WHAT THE TASK REQUIRES: Write out the material exactly. Do not include the pictures.

DATA SECTION:
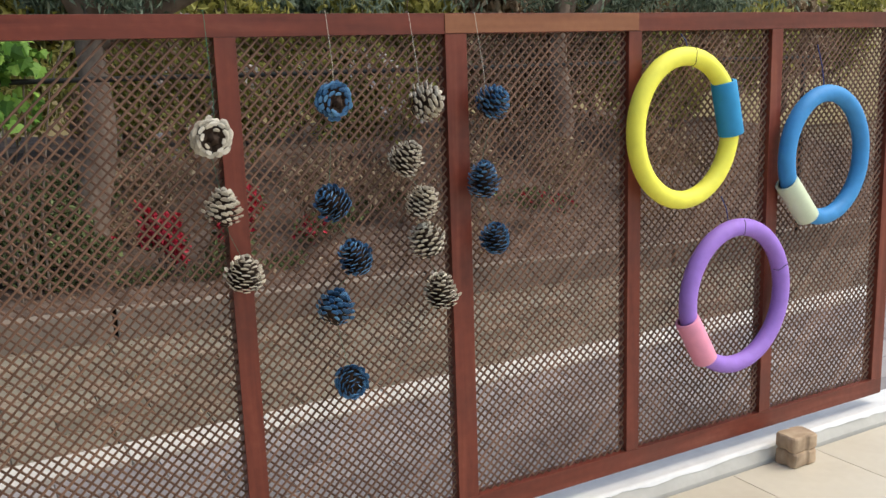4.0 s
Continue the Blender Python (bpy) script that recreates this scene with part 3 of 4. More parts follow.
c1 = clog(0.602, 1.332, 2, True, False, "worn blue foam clog holding cloth flowers", (0.97, 0.95, 0.96), drop=0.052)
posy(c1, [(0.026, 0.188, 0.0155)], 70, 5, 1)
clog(0.847, 1.075, 3, False, False, "faded pink foam clog hung toe down", (0.93, 0.95, 0.885), drop=0.05)
c3 = clog(0.938, 0.613, -3, True, True, "blue foam clog with pale flowers and its strap back", (0.97, 0.95, 0.95))
posy(c3, [(-0.014, 0.222, 0.0145), (0.005, 0.228, 0.011), (0.03, 0.2, 0.008)], 34, 30, 2)
clog(0.76, 0.325, 3, False, False, "pale pink foam clog hung low on the lattice", (0.93, 0.95, 0.9), drop=0.05)
for b in (body_blue, body_pink):
    bpy.data.objects.remove(b)


# ---- pine cones ----
def scale_mesh(mat):
    """One woody scale, base at the origin, tip at x = 1: a thin dark plate with a thick painted lip."""
    bm = bmesh.new()
    rows = []
    for x, w, t, lift in ((0, 0.12, 0.05, 0), (0.74, 0.46, 0.05, 0.0), (0.84, 0.6, 0.08, 0.03), (0.94, 0.54, 0.11, 0.1), (1.0, 0.3, 0.07, 0.15)):
        rows.append([bm.verts.new(p) for p in ((x, -w, lift - t * 0.5), (x, w, lift - t * 0.5), (x, w, lift + t * 0.3), (x + 0.03, 0, lift + t), (x, -w, lift + t * 0.3))])
    for i, (p, q) in enumerate(zip(rows, rows[1:])):
        for j in range(5):
            f = bm.faces.new((p[j], p[(j + 1) % 5], q[(j + 1) % 5], q[j]))
            f.material_index = 1 if i < 1 else 0
    bm.faces.new(rows[-1])
    bmesh.ops.recalc_face_normals(bm, faces=bm.faces)
    return mesh_of(bm, [mat, m_cone_core], "scale")


SCALE_OF = {"blue": scale_mesh(m_blue_cone), "white": scale_mesh(m_white_cone)}
heart = bmesh.new()
bmesh.ops.create_uvsphere(heart, u_segments=22, v_segments=16, radius=1)
for v in heart.verts:
    v.co *= 1 + 0.16 * noise.noise(v.co * 4.5)
heart = mesh_of(heart, m_cone_core, "heart", True)


def pine_cone(x, y, z, col, seed, turn, size=1.0, r0=0.048, long=0.05, foot=-0.8, many=50, flare=1.2, core=0.55, sink=-0.012):
    """A cone of spiralling scales round a dark heart, its wide open base towards -z."""
    ob = tagged(new("pine_cone"), f"open pine cone, scales brushed with {col} paint", "pine cone", "painted pine cones")
    ob.matrix_basis = Matrix.Translation((x, y, z)) @ Euler([radians(a) for a in turn]).to_matrix().to_4x4() @ Matrix.Scale(size, 4)
    h = new("heart", heart)
    h.parent, h.scale = ob, (r0 * core, r0 * core, long * (0.74 if core > 0.52 else 0.9))
    r = random.Random(seed)
    n = int(many * (0.97 - foot))
    for i in range(n):
        f = (i + 0.5) / n
        lat = math.asin(foot + (0.97 - foot) * f)
        lon = i * 2.39996 + r.uniform(-0.08, 0.08)
        rr = r0 * math.cos(lat) * (1.08 - 0.2 * math.sin(lat))
        out = Vector((math.cos(lon), math.sin(lon), 0))
        tip = Vector((out.x * rr, out.y * rr, long * math.sin(lat)))
        base = Vector((out.x * rr * 0.2, out.y * rr * 0.2, long * math.sin(lat) * 0.86 + sink))
        way = tip - base
        reach = way.length * r.uniform(0.84, flare)
        xa = way.normalized()
        ya = Vector((-out.y, out.x, 0))
        za = xa.cross(ya).normalized()
        s = new("scale", SCALE_OF[col])
        s.parent = ob
        wide = 0.0185 * (0.6 + 0.42 * math.cos(lat)) * r.uniform(0.75, 1.2)
        s.matrix_basis = Matrix.Translation(base) @ Matrix((xa, ya, za)).transposed().to_4x4() @ Matrix.Diagonal((reach, wide, 0.021, 1))
    return ob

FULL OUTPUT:
4.0 s
Continue the Blender Python (bpy) script that recreates this scene with part 3 of 4. More parts follow.
c1 = clog(0.602, 1.332, 2, True, False, "worn blue foam clog holding cloth flowers", (0.97, 0.95, 0.96), drop=0.052)
posy(c1, [(0.026, 0.188, 0.0155)], 70, 5, 1)
clog(0.847, 1.075, 3, False, False, "faded pink foam clog hung toe down", (0.93, 0.95, 0.885), drop=0.05)
c3 = clog(0.938, 0.613, -3, True, True, "blue foam clog with pale flowers and its strap back", (0.97, 0.95, 0.95))
posy(c3, [(-0.014, 0.222, 0.0145), (0.005, 0.228, 0.011), (0.03, 0.2, 0.008)], 34, 30, 2)
clog(0.76, 0.325, 3, False, False, "pale pink foam clog hung low on the lattice", (0.93, 0.95, 0.9), drop=0.05)
for b in (body_blue, body_pink):
    bpy.data.objects.remove(b)


# ---- pine cones ----
def scale_mesh(mat):
    """One woody scale, base at the origin, tip at x = 1: a thin dark plate with a thick painted lip."""
    bm = bmesh.new()
    rows = []
    for x, w, t, lift in ((0, 0.12, 0.05, 0), (0.74, 0.46, 0.05, 0.0), (0.84, 0.6, 0.08, 0.03), (0.94, 0.54, 0.11, 0.1), (1.0, 0.3, 0.07, 0.15)):
        rows.append([bm.verts.new(p) for p in ((x, -w, lift - t * 0.5), (x, w, lift - t * 0.5), (x, w, lift + t * 0.3), (x + 0.03, 0, lift + t), (x, -w, lift + t * 0.3))])
    for i, (p, q) in enumerate(zip(rows, rows[1:])):
        for j in range(5):
            f = bm.faces.new((p[j], p[(j + 1) % 5], q[(j + 1) % 5], q[j]))
            f.material_index = 1 if i < 1 else 0
    bm.faces.new(rows[-1])
    bmesh.ops.recalc_face_normals(bm, faces=bm.faces)
    return mesh_of(bm, [mat, m_cone_core], "scale")


SCALE_OF = {"blue": scale_mesh(m_blue_cone), "white": scale_mesh(m_white_cone)}
heart = bmesh.new()
bmesh.ops.create_uvsphere(heart, u_segments=22, v_segments=16, radius=1)
for v in heart.verts:
    v.co *= 1 + 0.16 * noise.noise(v.co * 4.5)
heart = mesh_of(heart, m_cone_core, "heart", True)


def pine_cone(x, y, z, col, seed, turn, size=1.0, r0=0.048, long=0.05, foot=-0.8, many=50, flare=1.2, core=0.55, sink=-0.012):
    """A cone of spiralling scales round a dark heart, its wide open base towards -z."""
    ob = tagged(new("pine_cone"), f"open pine cone, scales brushed with {col} paint", "pine cone", "painted pine cones")
    ob.matrix_basis = Matrix.Translation((x, y, z)) @ Euler([radians(a) for a in turn]).to_matrix().to_4x4() @ Matrix.Scale(size, 4)
    h = new("heart", heart)
    h.parent, h.scale = ob, (r0 * core, r0 * core, long * (0.74 if core > 0.52 else 0.9))
    r = random.Random(seed)
    n = int(many * (0.97 - foot))
    for i in range(n):
        f = (i + 0.5) / n
        lat = math.asin(foot + (0.97 - foot) * f)
        lon = i * 2.39996 + r.uniform(-0.08, 0.08)
        rr = r0 * math.cos(lat) * (1.08 - 0.2 * math.sin(lat))
        out = Vector((math.cos(lon), math.sin(lon), 0))
        tip = Vector((out.x * rr, out.y * rr, long * math.sin(lat)))
        base = Vector((out.x * rr * 0.2, out.y * rr * 0.2, long * math.sin(lat) * 0.86 + sink))
        way = tip - base
        reach = way.length * r.uniform(0.84, flare)
        xa = way.normalized()
        ya = Vector((-out.y, out.x, 0))
        za = xa.cross(ya).normalized()
        s = new("scale", SCALE_OF[col])
        s.parent = ob
        wide = 0.0185 * (0.6 + 0.42 * math.cos(lat)) * r.uniform(0.75, 1.2)
        s.matrix_basis = Matrix.Translation(base) @ Matrix((xa, ya, za)).transposed().to_4x4() @ Matrix.Diagonal((reach, wide, 0.021, 1))
    return ob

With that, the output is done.